The original post follows, unedited except for the conclusion.


I was perfectly willing to believe this quotation is authentic, right up until I hit the phrase after the dash. I have a hard time thinking that St. John Vianney would think in terms of having a “public.”

The earliest English citation for “public” in this sense in the OED is 1823. Since the Curé died in 1859, his life does overlap the time when this sense was in use, but (a) he spoke French and (b) I don’t think he would have picked up a colloquial English phrase like this. So either it’s a translation of an equivalent French phrase (I have no idea what that would be) or it’s very likely a fauxtation.

Since “public” is the word whose authenticity I find suspect, it’s a handy search term when searching through the works of the saint and works about him. None of the hits in Abbé Trochu’s biography match. Nor does the one hit in the Little Catechism. Nor does it show up in any of the other works searchable on Google Books. Nor is it in the Thoughts of the Curé of Ars (1859 edition). I also tried works by and about him at the Internet Archive, also without success.

My general Google search turned up tons of hits, none with citations. Searching Google Books especially, the oldest hit for the full quotation is from Saintly Solutions to Life’s Common Problems, by Joseph M. Esper. I’ve encountered this work before in investigating quotations, and he doesn’t cite his sources.

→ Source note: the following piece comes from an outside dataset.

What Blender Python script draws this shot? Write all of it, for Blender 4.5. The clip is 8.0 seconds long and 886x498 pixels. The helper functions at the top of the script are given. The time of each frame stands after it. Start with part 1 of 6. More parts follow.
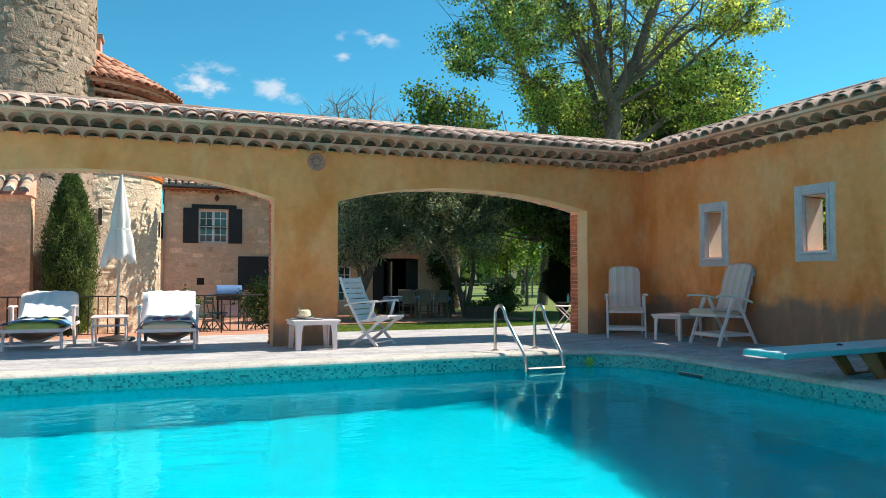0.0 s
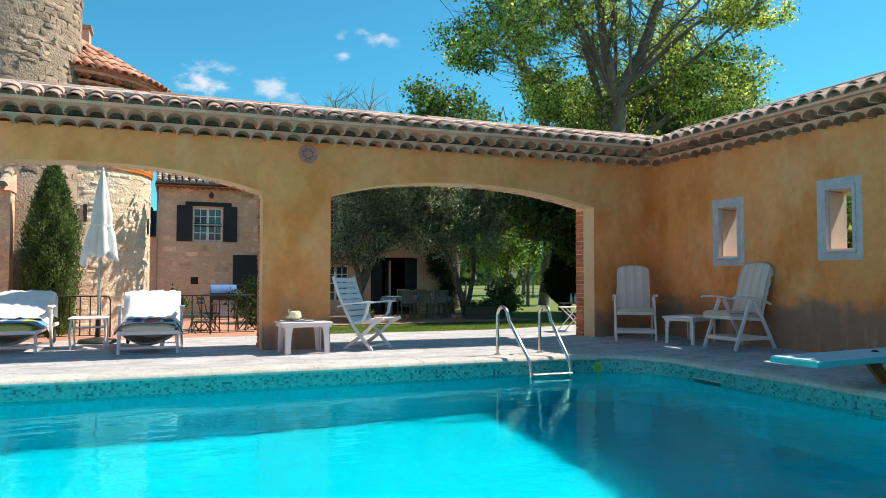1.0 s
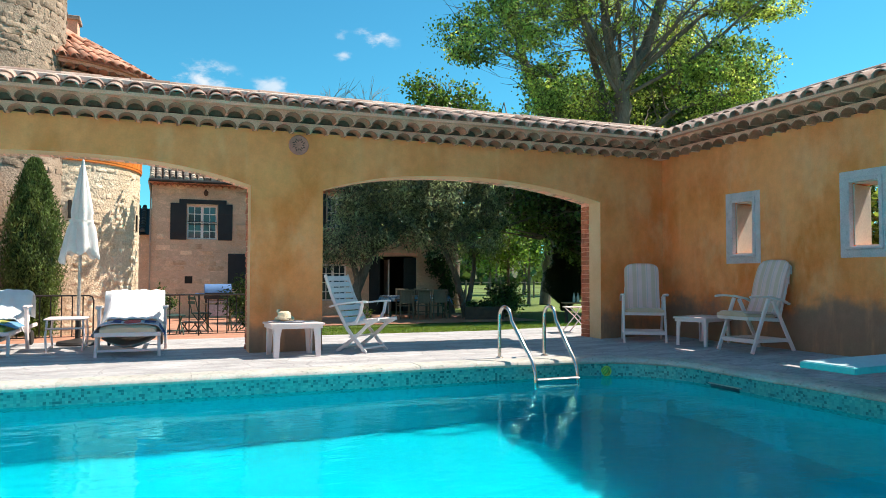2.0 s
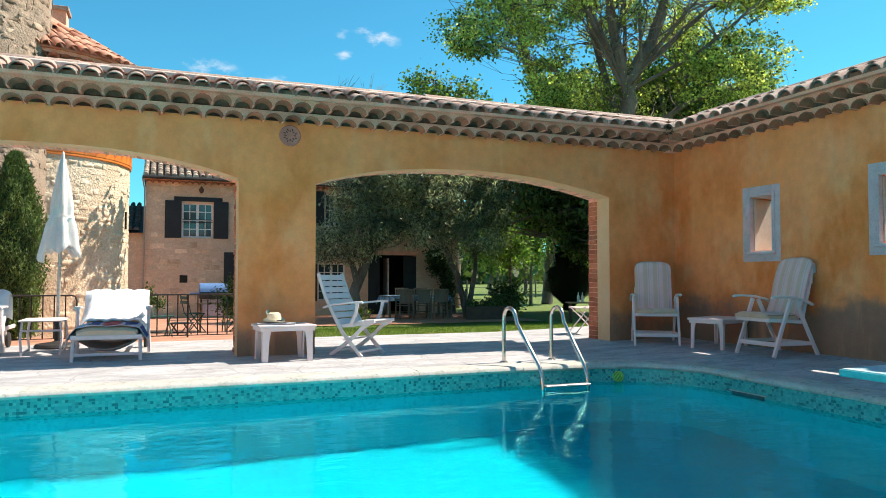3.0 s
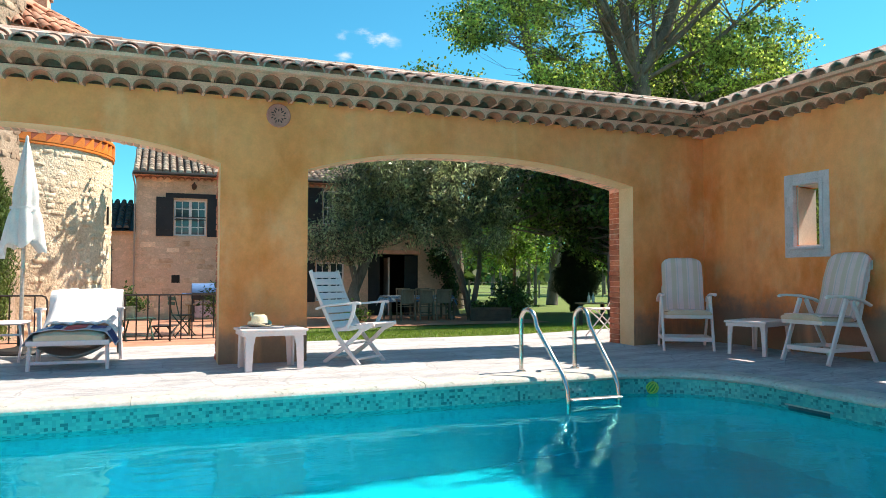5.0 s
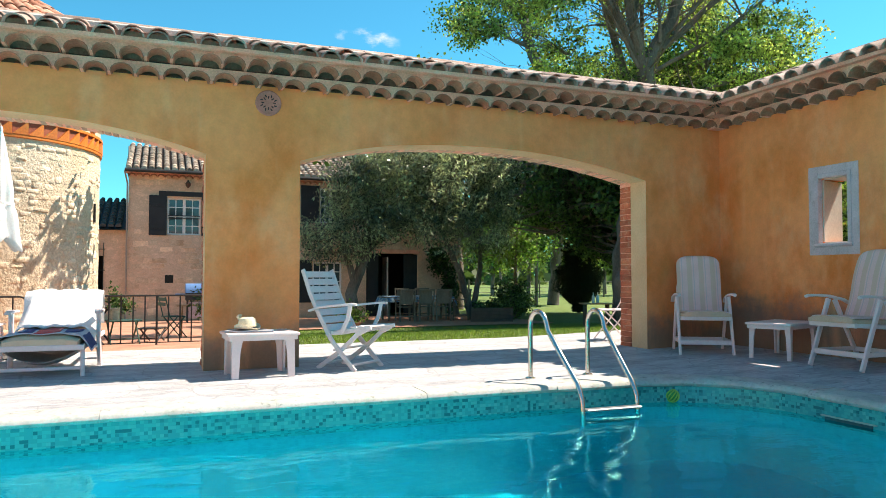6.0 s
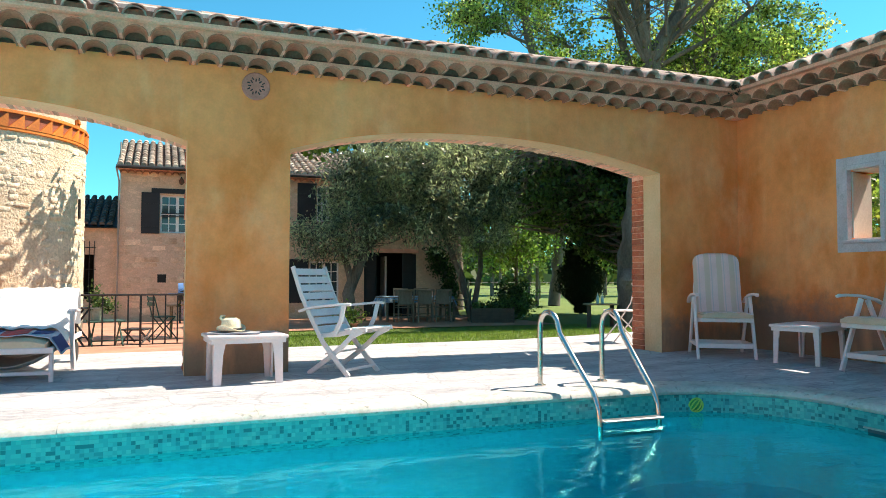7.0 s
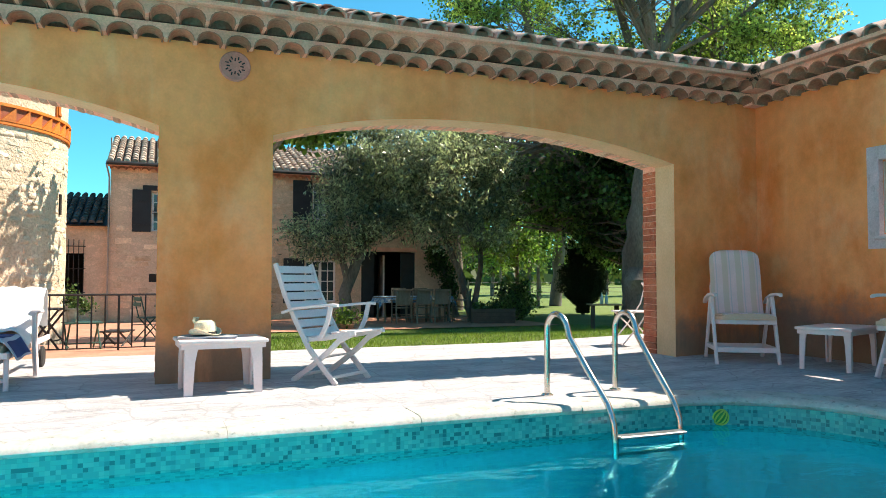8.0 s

I then started to wonder if I could find the first part of the alleged quotation in the saint’s works. The short answer is no.

My verdict is that the first portion of the “quotation” is plausible but uncertain, and the part after the dash is almost certainly not from the saint. Given that there is an 1861 French source for this, I am willing to say it’s probably authentic.